One of the first hurdles I really encountered was a spot where you could choose different agents to administer to the patient. Now I could have continued building as I had, adding text, creating a whole bunch of branching questions, and creating a lengthy tree. But What I noticed in this section was that you could “choose to have done something else”, kind of like a take back action. At first I thought decisions would be the way to do this, but what I ended up doing was adding a text element after each decision item, and having it branch back to the original question “the agent you choose is:”. I then added “review in the morning” which in the original eViP appeared in each subpage to the agent choice.

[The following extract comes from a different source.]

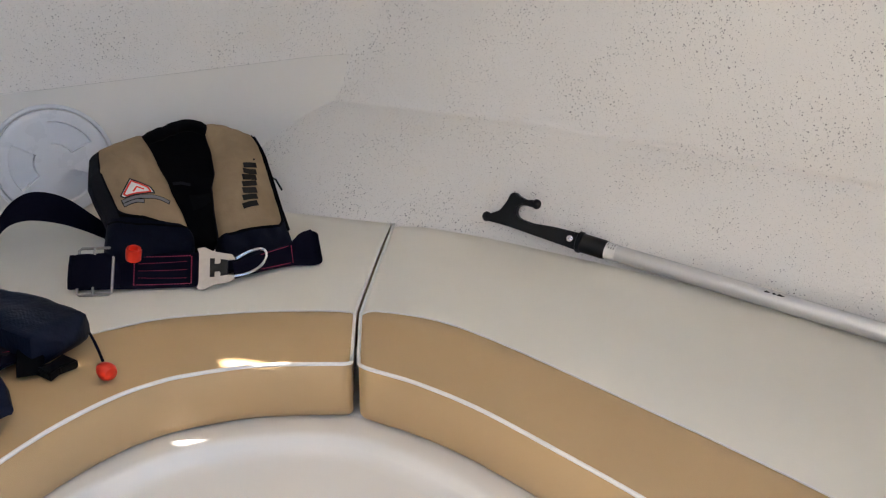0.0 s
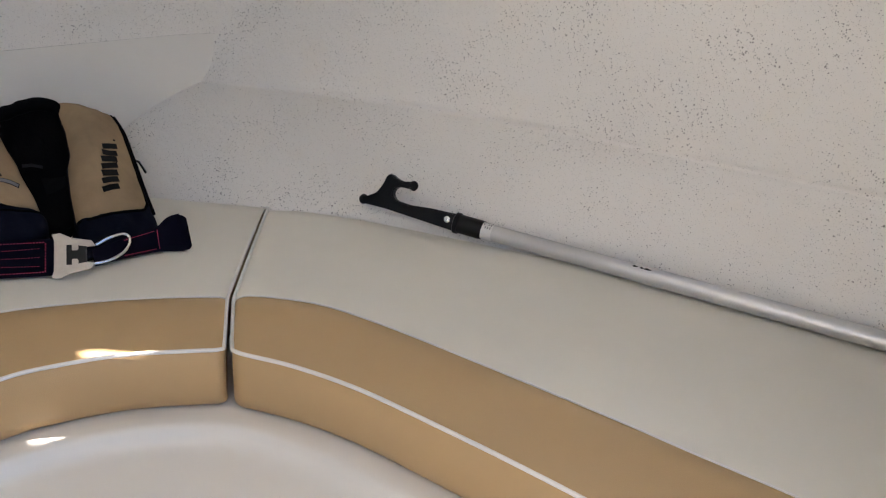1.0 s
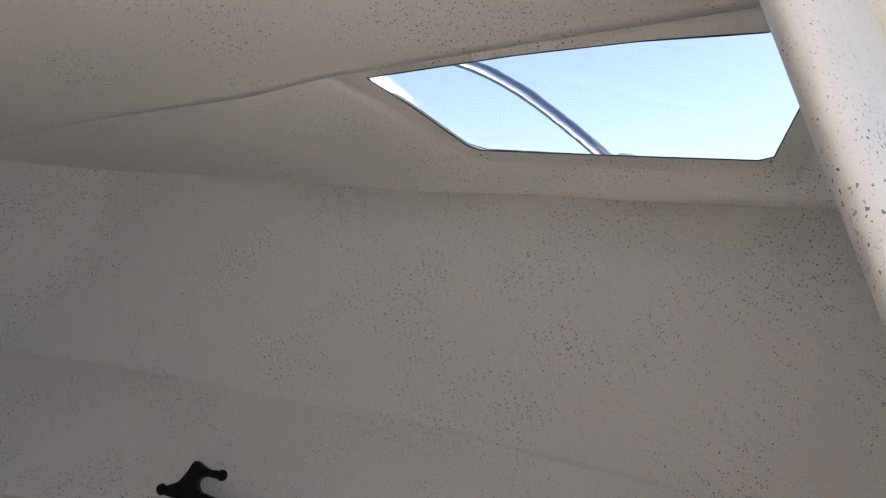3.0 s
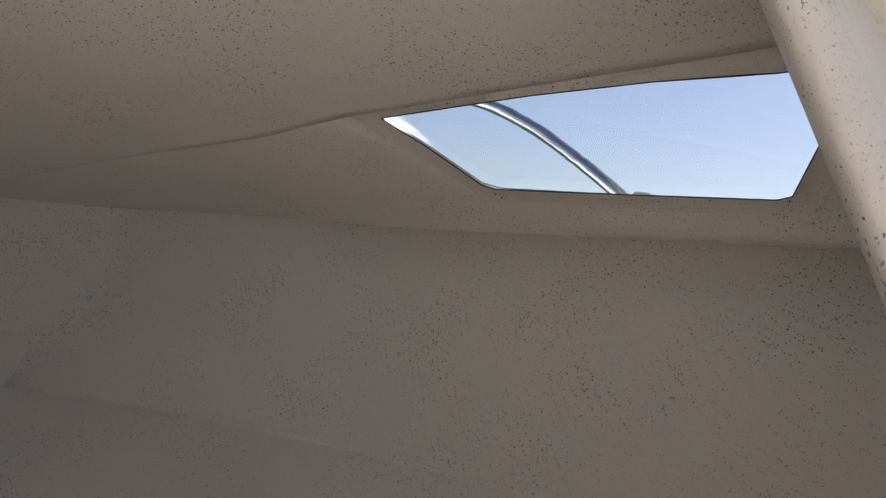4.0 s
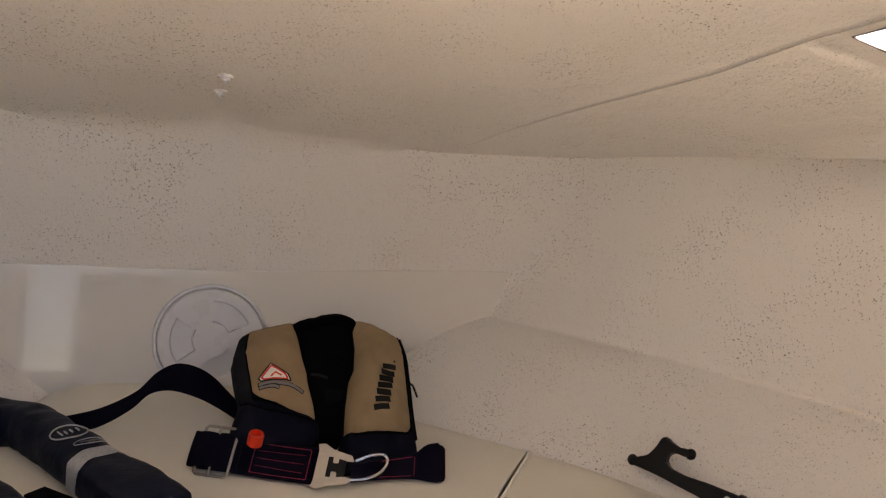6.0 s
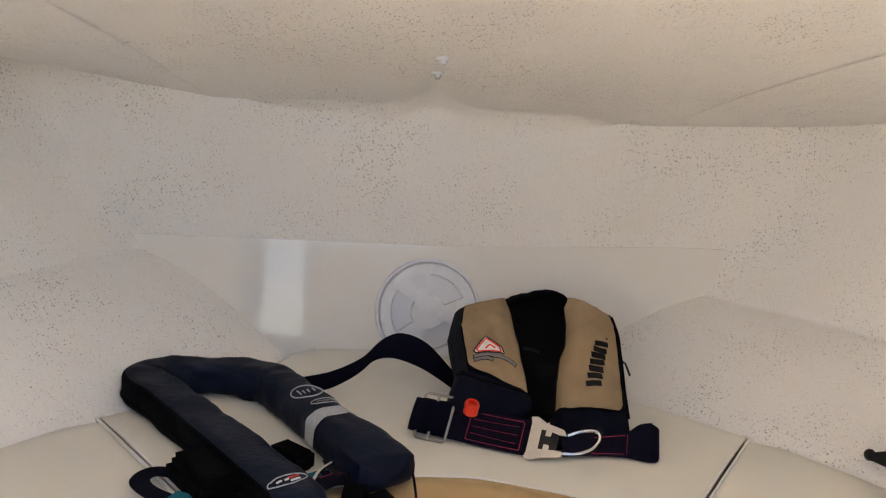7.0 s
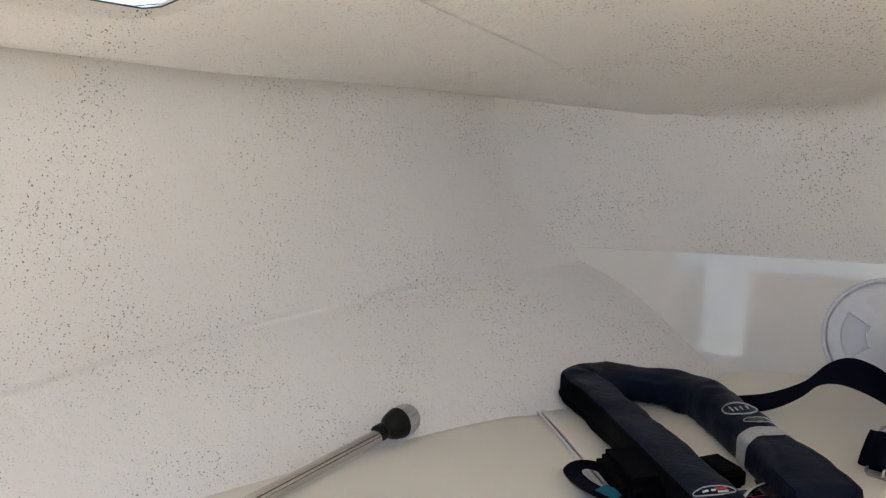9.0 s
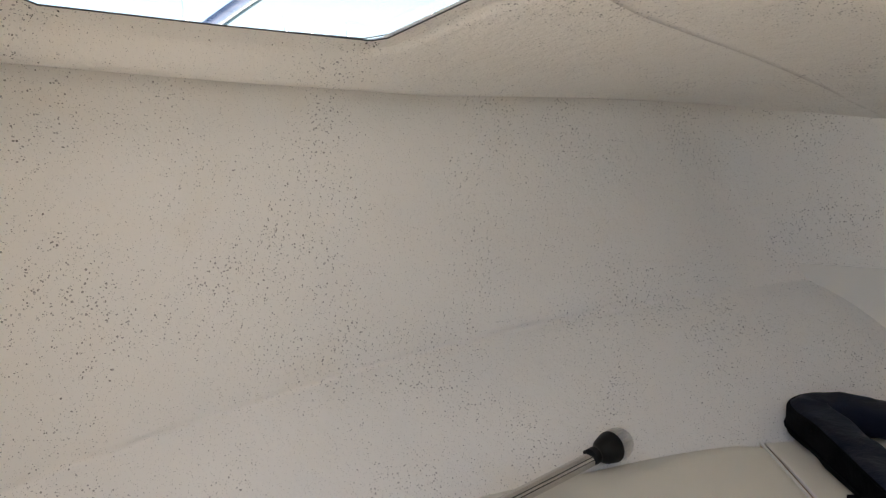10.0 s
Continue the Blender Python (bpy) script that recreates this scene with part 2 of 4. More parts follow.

You can see here that the agent choices allow you to remake your decision, but the “review in the morning” option takes another path (not a great one mind you).

So the previous problem and solution are shown in the middle of the above screenshot; the next problem I encountered is on the far left (turns out I somehow ended up building this right to left which I think was a decent systematic approach). For the items on the left where you’re treating the patient, I decided to try out the feedback function. Notice that there are not text blocks, but instead there are branching questions that lead directly to branching questions. The content that normally would have gone into the text element I instead placed in the feedback which becomes available when you choose a branch to send the user to. At first this seemed like an efficient way to build the pathways, and I still think in some cases you may want to do it this way. However, the big caveat here is that if those branches present many of the same options over and over again, you end up filling in more fields by hand than you would by doing the original process of creating text elements followed by branching questions. Going from branching to branching, there was no easy way to copy and paste content. For an element you can copy and paste a whole element, but for the way the eViP had some circular decisions in the section on the left it wouldn’t work. Not only that, but it turns out when choosing a branch to jump to, H5P lists the description, not the title on each element. So in my case I ended up with a list that looked like this:

This, as it turned out, was the thing that broke me. I didn’t want to undo all I’d done, but I also found myself confused between the eViP content – which started going to unique pages under the same decision title depending on the pathway you took – and this list. I thought the metadata was going to save me, but it didn’t quite make it to where I would find it very useful. So I halted development of this activity. In the end I’m glad it was just a text-based case so that I could focus on the mechanics of the branching rather than dealing with a crazy amount of media.

I still learned a tonne, and in a scenario where I’m not just prototyping an activity, I now feel I know the H5P branching scenario well enough to adequately create a game plan to tackle the build. One thing I didn’t venture into for this demo was the points system. I remember one eViP I saw years ago actually gamified the scenario where each decision you made either cost money, drew blood from the patient, or both! You were presented with a score at the end of that activity and students ended up competing to see who could complete the case spending the least, and drawing the least amount of blood. It was pretty cool. I might tackle another eViP in the future and see if I can get it to make a similar mechanic.